Perché potrebbe essere intitolata, facts versus fiction. Al netto del dato ufficialmente, percentualmente squilibrato da voci come quella delle auto usate o del prezzo della benzina, è quanto emerso dal report della Small Business Association (NFIB) a far riflettere: se infatti la linea bianca rappresenta la dinamica dei prezzi, quella gialla mostra il numero di rispondenti al sondaggio a detta dei quali l’inflazione oggi rappresenta il singolo problema più serio per il proprio business. Insomma, la realtà di chi alza la saracinesca ogni mattina e fa i conti con fornitori, incassi e aumenti da scaricare sulla filiera contro quella di banchieri centrali ed economisti in coffee break.

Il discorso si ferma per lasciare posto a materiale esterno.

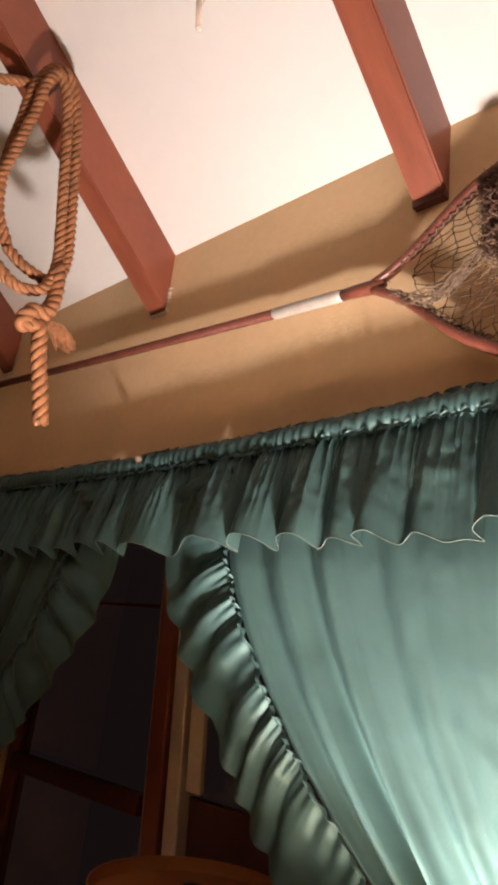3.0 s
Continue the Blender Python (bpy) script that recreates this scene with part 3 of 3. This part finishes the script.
def draw_cord(path, count, spread, seed):
    """Loose strands of pale twine along a sagging path."""
    r = random.Random(seed)
    bm = bmesh.new()
    line = spline([nl(x, lean_y(z) - d, z) for x, d, z in path], 8)
    for _ in range(count):
        p, q, e = r.uniform(0, 6.3), r.uniform(0, 6.3), r.uniform(0.2, 1.0) * spread
        g, s = r.uniform(0.35, 0.8), r.gauss(0, spread * 0.7)
        a, b = sorted((r.uniform(0, 0.5), r.uniform(0.5, 1.0)))
        pts = [w + Vector((e * math.sin(p + i * g) * 0.5, -abs(e) * 0.4, s + e * math.sin(q + i * g * 1.2))) for i, w in enumerate(line) if a <= i / len(line) <= b]
        if len(pts) > 3:
            tube(pts, 0.0006, 3, bm, caps=False)
    return bm


for path, count, spread, seed in ((((-0.070, 0.010, 2.078), (-0.03, 0.014, 2.055), (0.02, 0.018, 2.046), (0.060, 0.022, 2.072), (0.100, 0.026, 2.110)), 34, 0.009, 4),
                                  (((0.190, 0.028, 2.105), (0.205, 0.026, 2.080), (0.232, 0.022, 2.070), (0.265, 0.016, 2.082), (0.300, 0.010, 2.100)), 12, 0.006, 6)):
    part("draw_cord", draw_cord(path, count, spread, seed), M_NETP, net, "loose pale twine strands")["kind"] = "stuff"

# ---- coil of rope on the rafter ----
def twisted(path, radius, bm, turns_per_m=26):
    """Three strands laid round a path."""
    L, acc = [0.0], 0.0
    for a, b in zip(path, path[1:]):
        acc += (b - a).length
        L.append(acc)
    for s in range(3):
        pts = []
        side = None
        for i, p in enumerate(path):
            d = (path[min(i + 1, len(path) - 1)] - path[max(0, i - 1)]).normalized()
            side = d.cross(Vector((1, 0, 0))).normalized() if side is None else (side - d * side.dot(d)).normalized()
            up = d.cross(side)
            a = 2 * math.pi * (turns_per_m * L[i] + s / 3)
            pts.append(p + radius * 0.5 * (math.cos(a) * side + math.sin(a) * up))
        tube(pts, radius * 0.56, 6, bm)
    return bm


rope = thing("rope_coil", "coil of orange-brown twisted hemp rope hung on the rafter", "rope", at=(-0.58, -0.3, 2.5))


def rp(y, z, x=-0.575):
    return (x + 0.58, y + 0.3, z - 2.5)


loop_a = spline([rp(-0.345, 2.164), rp(-0.372, 2.215), rp(-0.380, 2.300), rp(-0.377, 2.379, -0.565), rp(-0.371, 2.455, -0.562), rp(-0.348, 2.509, -0.556), rp(-0.315, 2.508, -0.556),
                 rp(-0.288, 2.448, -0.560), rp(-0.271, 2.356, -0.560), rp(-0.254, 2.243, -0.560), rp(-0.250, 2.174, -0.556), rp(-0.268, 2.130, -0.552), rp(-0.312, 2.131, -0.556), rp(-0.345, 2.160)], 26)
loop_b = spline([rp(-0.343, 2.093, -0.545), rp(-0.380, 2.130, -0.550), rp(-0.392, 2.220, -0.552), rp(-0.380, 2.310, -0.552), rp(-0.367, 2.390, -0.546), rp(-0.362, 2.452, -0.542), rp(-0.345, 2.488, -0.540),
                 rp(-0.326, 2.468, -0.542), rp(-0.308, 2.408, -0.545), rp(-0.292, 2.310, -0.546), rp(-0.278, 2.222, -0.546), rp(-0.272, 2.156, -0.542), rp(-0.288, 2.102, -0.536), rp(-0.321, 2.087, -0.540), rp(-0.345, 2.094, -0.545)], 26)
tail = spline([rp(-0.270, 2.150, -0.538), rp(-0.268, 2.100, -0.532), rp(-0.280, 2.060, -0.524), rp(-0.304, 2.050, -0.524), rp(-0.310, 2.030, -0.534), rp(-0.286, 2.032, -0.526),
               rp(-0.276, 1.996, -0.528), rp(-0.262, 1.948, -0.53), rp(-0.246, 1.889, -0.53)], 22)
hitch = spline([rp(-0.440, 2.425, -0.580), rp(-0.410, 2.443, -0.576), rp(-0.378, 2.460, -0.574), rp(-0.340, 2.470, -0.586)], 20)
part("loop", twisted(loop_a, 0.0092, bmesh.new()), M_ROPE, rope, smooth=True)
part("loop", twisted(loop_b, 0.0092, bmesh.new()), M_ROPE, rope, smooth=True)
part("tail", twisted(tail, 0.0125, bmesh.new(), 22), M_ROPE, rope, "thick knotted rope end", smooth=True)
part("hitch", twisted(hitch, 0.0088, bmesh.new()), M_ROPE, rope, smooth=True)


def frayed(seed):
    r = random.Random(seed)
    bm = bmesh.new()
    for _ in range(160):
        y, z = -0.262 + r.uniform(-0.012, 0.012), 2.046 + r.uniform(-0.006, 0.006)
        a = r.uniform(-0.6, 1.0)
        l = r.uniform(0.015, 0.036)
        pts = [rp(y + l * f * math.cos(a), z - l * f * (0.55 + 0.5 * math.sin(a)), -0.525 + r.uniform(-0.004, 0.004)) for f in (0, 0.35, 0.7, 1)]
        tube(pts, 0.0008, 4, bm)
    return bm


part("frayed_end", frayed(2), M_ROPE, rope, "frayed tuft of rope fibres")["kind"] = "stuff"
hookbm = tube(spline([rp(-0.335, 2.482, -0.602), rp(-0.335, 2.483, -0.575), rp(-0.335, 2.486, -0.545), rp(-0.335, 2.500, -0.536)], 8), 0.003, 8)
part("hook", hookbm, M_DARK, rope, "iron hook", smooth=True)

# pull cord that hangs from the sloping ceiling
cord = thing("pull_cord", "thin brownish cord with a frayed tip hanging from the ceiling", "cord", at=(0.053, -0.497, CEIL + SLOPE * 0.497))
M_CORD = material("brown_cord", (0.42, 0.33, 0.27), rough=0.8, vary=0.3, scale=60)
part("cord", tube([(-0.077, -0.062, 0.044), (-0.050, -0.040, -0.25), (-0.024, -0.019, -0.50), (-0.008, -0.006, -0.62), (0, 0, -0.703)], [0.0016, 0.0016, 0.0017, 0.0021, 0.0024], 8), M_CORD, cord, smooth=True)
part("frayed_tip", tube([(0.002, 0, -0.672), (-0.006, 0.002, -0.680), (-0.011, 0.003, -0.678)], 0.0007, 5), M_CORD, cord)

# ---- lit table lamp below the curtain ----
lamp = thing("table_lamp", "lit table lamp with a wide open-topped cream shade", "table lamp", "table lamps", at=(LAMP_X, LAMP_Y, 0.75))


def shade_mesh(r1, z1, r0, z0, th=0.0016):
    return lathe([(r0, z0), (r1, z1), (r1 - th, z1), (r0 - th, z0), (r0, z0)], 0, 0, 64, closed=False)


part("shade", shade_mesh(RIM_R, RIM_Z - 0.75, 0.225, 1.02 - 0.75), M_SHADE, lamp, "glowing cream fabric shade", smooth=True)
part("rim_wire", tube([(RIM_R * math.cos(a / 32 * math.pi), RIM_R * math.sin(a / 32 * math.pi), RIM_Z - 0.75) for a in range(64)], 0.0022, 6, closed=True), M_SHADE, lamp, smooth=True)
part("base", lathe([(0.075, 0.0), (0.075, 0.012), (0.03, 0.03), (0.05, 0.10), (0.06, 0.17), (0.035, 0.24), (0.015, 0.28), (0.015, 0.305), (0.0, 0.305)], 0, 0, 32), M_BRASS, lamp, smooth=True)
part("socket", lathe([(0.016, 0.305), (0.018, 0.315), (0.018, 0.335), (0.0, 0.337)], 0, 0, 20), M_BRASS, lamp, smooth=True)
bb = bmesh.new()
bmesh.ops.create_uvsphere(bb, u_segments=16, v_segments=10, radius=0.018, matrix=Matrix.Translation((0, 0, 0.350)))
part("bulb", bb, M_BULB, lamp, smooth=True)
table = thing("side_table", "dark wooden side table under the lamp", "table", at=(LAMP_X, LAMP_Y - 0.05, 0))
part("tabletop", box(-0.24, 0.24, -0.22, 0.22, 0.715, 0.75, 0.006), M_DARK, table)
for lx in (-0.2, 0.2):
    for ly in (-0.18, 0.18):
        part("leg", box(lx - 0.02, lx + 0.02, ly - 0.02, ly + 0.02, 0, 0.715, 0.003), M_DARK, table)

# ---- unlit lamp on the window sill ----
sill_lamp = thing("table_lamp", "unlit table lamp with an orange fabric shade on the window sill", "table lamp", "table lamps", at=(-0.42, 0.085, OPEN_Z0 + 0.025))
SZ = 1.265 - OPEN_Z0 - 0.025
part("shade", shade_mesh(0.150, SZ, 0.165, SZ - 0.17), M_ORANGE, sill_lamp, "orange fabric shade", smooth=True)
part("rim_wire", tube([(0.150 * math.cos(a / 32 * math.pi), 0.150 * math.sin(a / 32 * math.pi), SZ) for a in range(64)], 0.002, 6, closed=True), M_ORANGE, sill_lamp, smooth=True)
part("diffuser", lathe([(0.0, SZ - 0.018), (0.148, SZ - 0.018), (0.148, SZ - 0.02), (0.0, SZ - 0.02)], 0, 0, 40, closed=False), M_ORANGE, sill_lamp, "orange top disc of the shade")
part("finial", lathe([(0.014, SZ - 0.018), (0.014, SZ + 0.004), (0.0, SZ + 0.006)], 0, 0, 16), M_DARK, sill_lamp, smooth=True)
part("base", lathe([(0.06, 0.0), (0.06, 0.012), (0.02, 0.03), (0.03, 0.08), (0.012, 0.14), (0.008, SZ - 0.02)], 0, 0, 24), M_BRASS, sill_lamp, smooth=True)

# dark box on the wall beside the window
wb = thing("wall_box", "small dark box fixed to the wall beside the window casing", "box", at=(0.41, -0.02, 1.31))
part("case", box(-0.045, 0.045, -0.025, 0.018, -0.06, 0.02, 0.004), M_DARK, wb)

E c’è una sintesi a tutta questa situazione, rappresentata da questo ultimo grafico:
Fonte: Financial Times
nell’ultimo anno, l’esposizione globale a titoli azionari e bonds cinesi è salita del 40% toccando quota 800 miliardi di controvalore. Soltanto da inizio anno e attraverso le piattaforme di trading che collegano Hong Kong alle Borse di Shanghai e Shenzhen, si parla di qualcosa come 35,3 miliardi di controvalore solo in equities (+49% su base annua), mentre i dati di Crédit Agricole parlano di acquisti di titoli di Stato del Dragone per 75 miliardi di dollari dal 1 gennaio, +50% su base annua.
Insomma, alla luce di quanto sta emergendo a livello di prezzi e criticità sulla produzione industriale, occorrerebbe essere chiari, almeno con noi stessi: se la Cina è davvero un nemico appare quantomeno folle rifornirlo di armi, finanziandolo con acquisti in massa i suoi assets. Se invece non lo è, forse è il caso di rimandare al mittente le richieste di neo-maccartismo statunitense. E in fretta. Perché il dato dell’output industriale Ue di maggio è molto peggiore di quanto sembri. Non a livello percentuale ma per ciò che sottende in prospettiva.